— Short problem —
Using the listing below, set down each line from the line containing "setattr(scene.view_settings, path, value)" through the line containing "np.tan(scene.camera.data.angle / 2)", both ends included, exactly and with nothing added.

— Source excerpt —
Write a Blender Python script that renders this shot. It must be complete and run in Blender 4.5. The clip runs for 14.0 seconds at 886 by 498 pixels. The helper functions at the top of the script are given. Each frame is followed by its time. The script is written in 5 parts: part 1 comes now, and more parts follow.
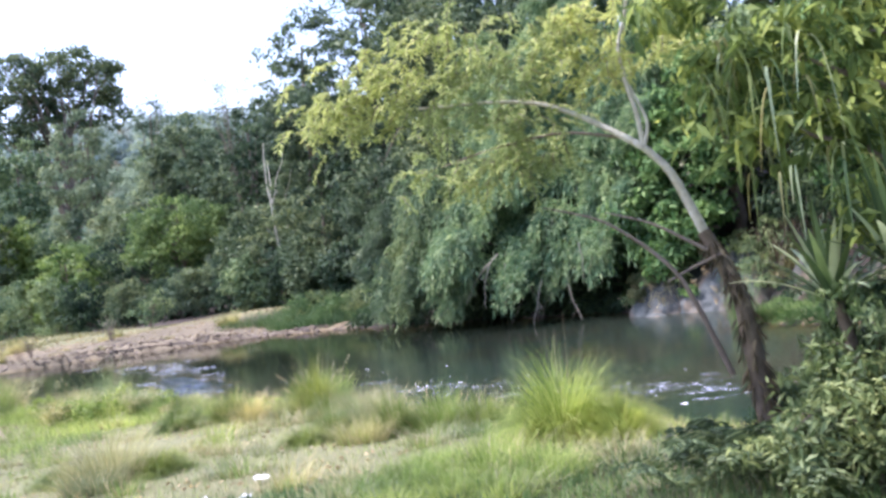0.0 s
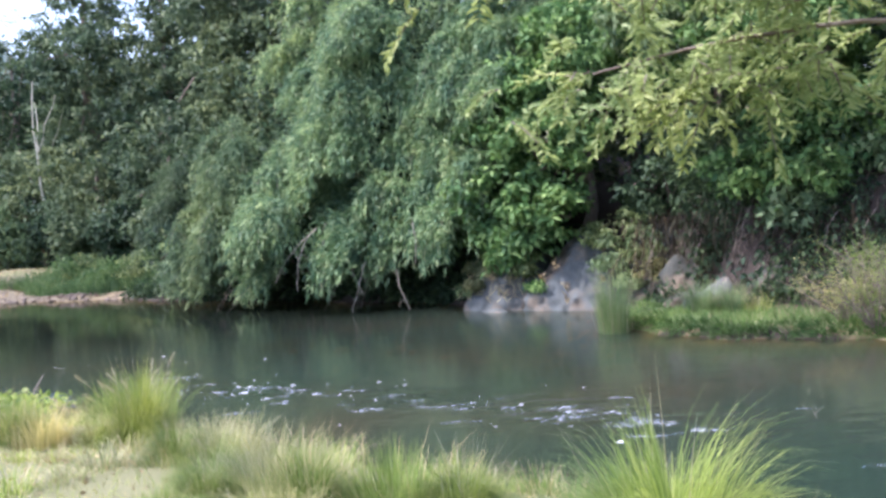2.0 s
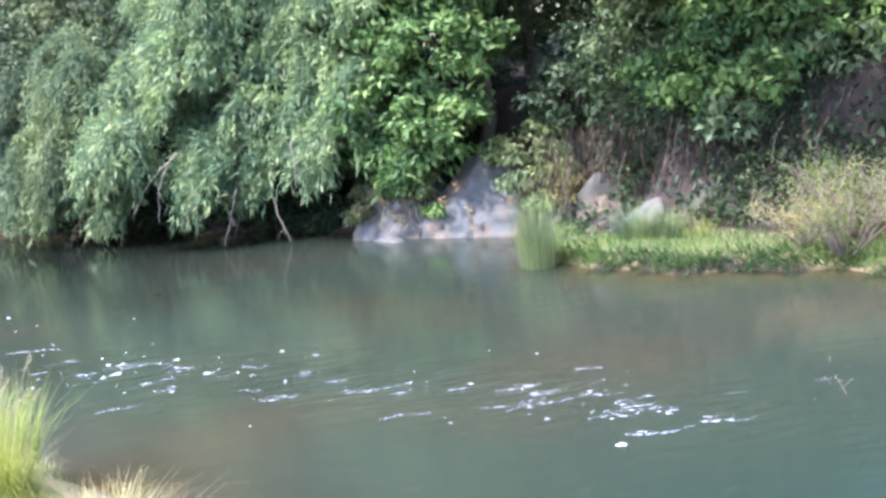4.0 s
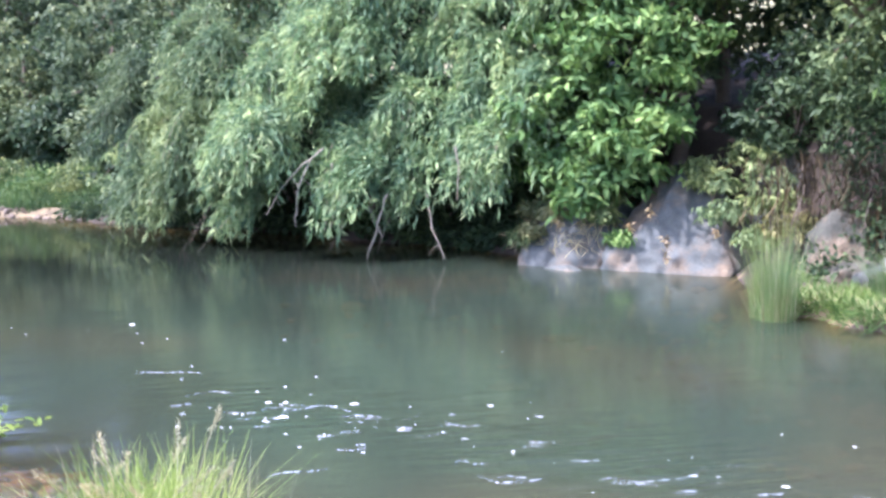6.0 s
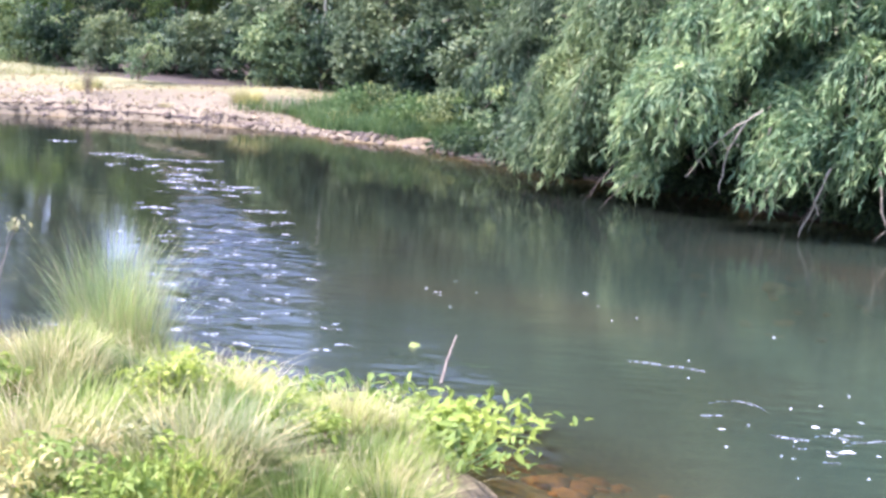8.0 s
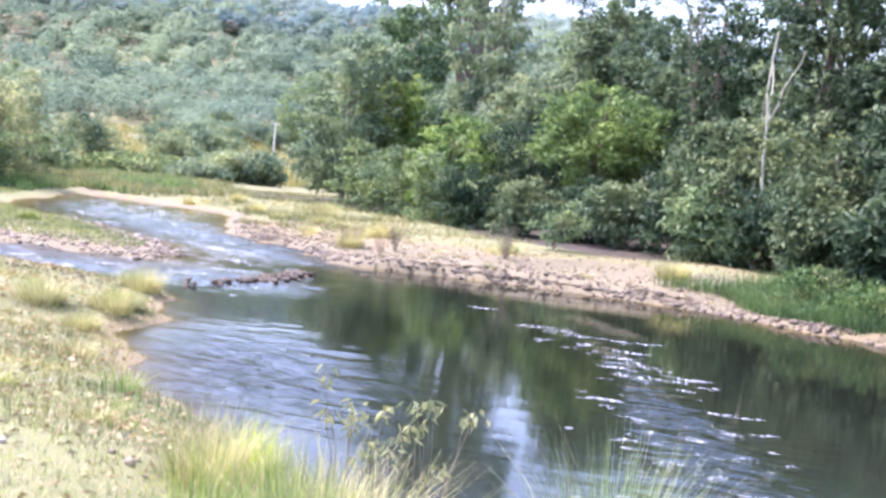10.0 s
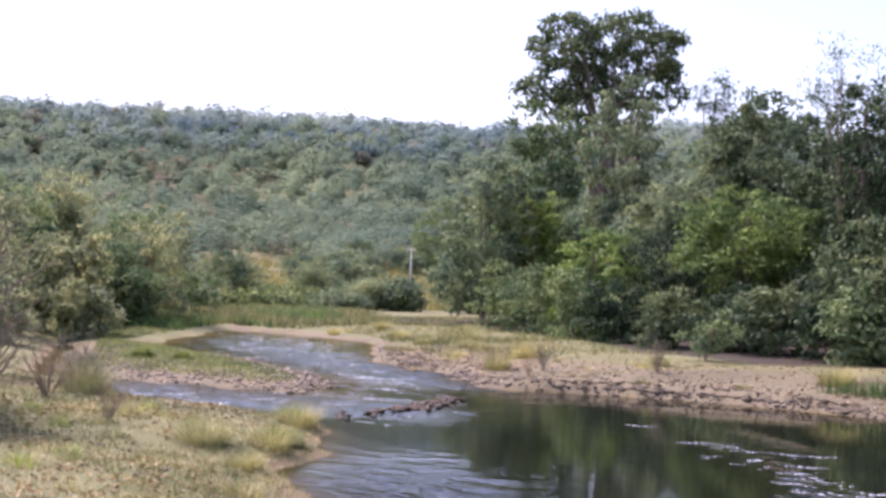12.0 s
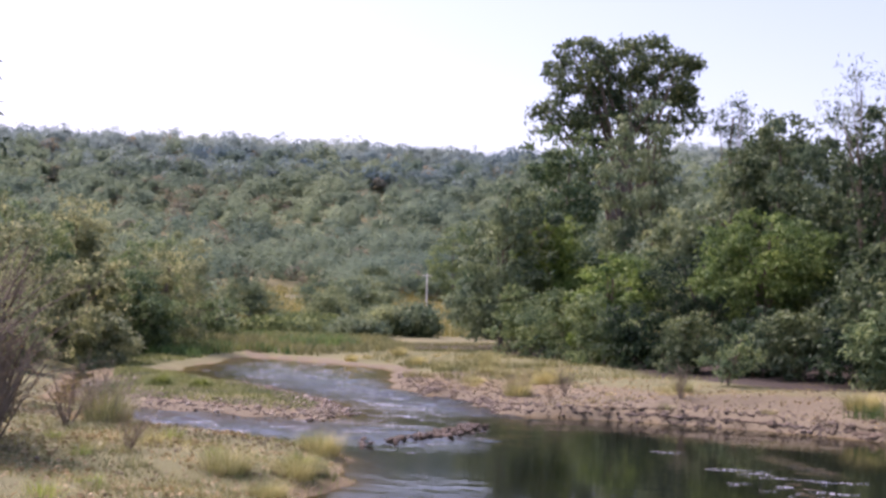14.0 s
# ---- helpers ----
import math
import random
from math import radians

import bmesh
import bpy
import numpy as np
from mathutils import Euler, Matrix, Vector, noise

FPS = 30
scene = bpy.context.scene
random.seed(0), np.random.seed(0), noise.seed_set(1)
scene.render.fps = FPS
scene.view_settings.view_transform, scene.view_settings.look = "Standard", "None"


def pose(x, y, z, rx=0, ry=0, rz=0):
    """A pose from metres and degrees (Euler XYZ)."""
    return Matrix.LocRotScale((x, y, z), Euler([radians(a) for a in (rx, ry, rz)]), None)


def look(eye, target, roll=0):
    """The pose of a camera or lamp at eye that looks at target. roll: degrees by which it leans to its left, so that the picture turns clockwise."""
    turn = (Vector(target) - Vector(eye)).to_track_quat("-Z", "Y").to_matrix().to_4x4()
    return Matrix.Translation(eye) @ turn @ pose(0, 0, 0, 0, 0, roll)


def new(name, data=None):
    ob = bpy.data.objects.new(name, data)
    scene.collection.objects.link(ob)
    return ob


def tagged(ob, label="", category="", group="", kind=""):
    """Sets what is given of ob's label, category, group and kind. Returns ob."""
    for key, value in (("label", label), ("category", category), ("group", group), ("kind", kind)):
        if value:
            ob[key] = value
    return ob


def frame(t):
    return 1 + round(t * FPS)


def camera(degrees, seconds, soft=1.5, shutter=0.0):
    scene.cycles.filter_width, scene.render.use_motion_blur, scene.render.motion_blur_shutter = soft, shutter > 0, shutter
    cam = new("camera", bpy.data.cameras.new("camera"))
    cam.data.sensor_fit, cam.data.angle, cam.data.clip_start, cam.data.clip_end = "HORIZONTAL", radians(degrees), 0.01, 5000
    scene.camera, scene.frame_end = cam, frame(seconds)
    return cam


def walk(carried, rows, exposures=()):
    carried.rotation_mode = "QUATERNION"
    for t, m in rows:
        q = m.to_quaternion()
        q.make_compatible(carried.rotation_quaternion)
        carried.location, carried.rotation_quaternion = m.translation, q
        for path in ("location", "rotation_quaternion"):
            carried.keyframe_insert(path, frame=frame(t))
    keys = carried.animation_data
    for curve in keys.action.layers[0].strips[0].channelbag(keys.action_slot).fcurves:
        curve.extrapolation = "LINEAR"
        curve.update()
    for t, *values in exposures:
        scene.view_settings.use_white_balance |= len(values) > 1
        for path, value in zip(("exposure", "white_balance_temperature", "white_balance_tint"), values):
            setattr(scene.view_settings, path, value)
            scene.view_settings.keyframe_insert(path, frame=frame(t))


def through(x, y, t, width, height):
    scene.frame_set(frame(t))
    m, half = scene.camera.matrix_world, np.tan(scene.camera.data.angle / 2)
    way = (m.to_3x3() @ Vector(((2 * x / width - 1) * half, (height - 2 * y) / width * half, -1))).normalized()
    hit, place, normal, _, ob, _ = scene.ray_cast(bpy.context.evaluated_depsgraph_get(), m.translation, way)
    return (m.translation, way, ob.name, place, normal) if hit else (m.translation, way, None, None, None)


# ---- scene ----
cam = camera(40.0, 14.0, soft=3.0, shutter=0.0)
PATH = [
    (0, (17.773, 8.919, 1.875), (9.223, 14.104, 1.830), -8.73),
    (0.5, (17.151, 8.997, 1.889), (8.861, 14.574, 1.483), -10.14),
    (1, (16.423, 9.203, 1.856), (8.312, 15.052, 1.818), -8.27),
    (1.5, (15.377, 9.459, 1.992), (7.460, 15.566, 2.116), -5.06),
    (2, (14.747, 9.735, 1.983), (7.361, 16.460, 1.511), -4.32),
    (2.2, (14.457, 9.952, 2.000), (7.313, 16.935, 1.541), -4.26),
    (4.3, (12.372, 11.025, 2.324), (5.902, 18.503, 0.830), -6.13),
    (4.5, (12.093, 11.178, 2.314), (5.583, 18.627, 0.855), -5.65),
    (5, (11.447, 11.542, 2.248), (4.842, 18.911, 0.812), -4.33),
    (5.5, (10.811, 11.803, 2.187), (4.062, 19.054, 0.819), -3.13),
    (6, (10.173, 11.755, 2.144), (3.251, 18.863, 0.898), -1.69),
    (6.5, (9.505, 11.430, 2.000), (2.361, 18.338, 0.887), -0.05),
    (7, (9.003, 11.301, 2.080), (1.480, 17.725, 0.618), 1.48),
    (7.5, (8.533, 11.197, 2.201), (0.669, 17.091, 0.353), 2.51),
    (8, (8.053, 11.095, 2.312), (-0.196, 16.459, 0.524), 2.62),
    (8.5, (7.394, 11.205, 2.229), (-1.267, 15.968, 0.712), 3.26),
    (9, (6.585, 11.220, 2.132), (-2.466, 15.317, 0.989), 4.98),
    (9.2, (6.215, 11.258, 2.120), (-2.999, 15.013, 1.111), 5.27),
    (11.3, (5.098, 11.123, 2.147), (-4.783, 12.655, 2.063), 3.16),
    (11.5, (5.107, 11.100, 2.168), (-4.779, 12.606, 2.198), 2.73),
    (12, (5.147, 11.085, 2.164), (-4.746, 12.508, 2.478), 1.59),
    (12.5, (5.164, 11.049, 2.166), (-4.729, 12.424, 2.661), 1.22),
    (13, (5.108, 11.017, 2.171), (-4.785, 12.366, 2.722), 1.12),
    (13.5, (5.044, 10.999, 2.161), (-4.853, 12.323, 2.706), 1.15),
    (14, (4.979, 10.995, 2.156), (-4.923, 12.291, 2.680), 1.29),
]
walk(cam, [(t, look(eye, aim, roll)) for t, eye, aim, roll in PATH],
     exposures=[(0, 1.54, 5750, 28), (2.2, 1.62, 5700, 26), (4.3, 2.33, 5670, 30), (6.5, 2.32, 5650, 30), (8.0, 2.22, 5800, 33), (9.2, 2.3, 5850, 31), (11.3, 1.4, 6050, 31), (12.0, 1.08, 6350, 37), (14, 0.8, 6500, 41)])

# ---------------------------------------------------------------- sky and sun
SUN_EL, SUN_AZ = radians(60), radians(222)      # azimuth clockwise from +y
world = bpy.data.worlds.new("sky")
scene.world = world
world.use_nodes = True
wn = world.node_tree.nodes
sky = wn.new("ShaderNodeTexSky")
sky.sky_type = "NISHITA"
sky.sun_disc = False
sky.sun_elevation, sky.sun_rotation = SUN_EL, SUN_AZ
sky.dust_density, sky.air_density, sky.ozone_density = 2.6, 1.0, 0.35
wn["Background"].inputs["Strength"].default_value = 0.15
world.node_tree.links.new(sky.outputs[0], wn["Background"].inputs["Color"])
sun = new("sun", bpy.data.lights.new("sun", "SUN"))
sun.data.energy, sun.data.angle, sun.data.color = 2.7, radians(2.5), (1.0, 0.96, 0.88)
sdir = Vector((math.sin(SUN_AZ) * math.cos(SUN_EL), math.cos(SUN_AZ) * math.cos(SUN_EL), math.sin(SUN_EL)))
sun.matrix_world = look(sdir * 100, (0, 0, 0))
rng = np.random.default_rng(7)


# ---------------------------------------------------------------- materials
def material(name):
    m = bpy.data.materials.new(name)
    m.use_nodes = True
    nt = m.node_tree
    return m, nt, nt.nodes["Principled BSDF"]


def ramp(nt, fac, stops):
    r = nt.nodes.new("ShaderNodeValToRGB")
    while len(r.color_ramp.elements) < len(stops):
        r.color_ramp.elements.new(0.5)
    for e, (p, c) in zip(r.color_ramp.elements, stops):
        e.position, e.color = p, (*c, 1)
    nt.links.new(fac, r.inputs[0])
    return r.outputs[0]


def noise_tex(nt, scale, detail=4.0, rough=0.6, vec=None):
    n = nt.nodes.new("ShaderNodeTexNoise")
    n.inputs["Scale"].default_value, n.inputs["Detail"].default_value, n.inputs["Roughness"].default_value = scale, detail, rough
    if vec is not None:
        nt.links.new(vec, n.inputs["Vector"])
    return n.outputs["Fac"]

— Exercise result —
            setattr(scene.view_settings, path, value)
            scene.view_settings.keyframe_insert(path, frame=frame(t))


def through(x, y, t, width, height):
    scene.frame_set(frame(t))
    m, half = scene.camera.matrix_world, np.tan(scene.camera.data.angle / 2)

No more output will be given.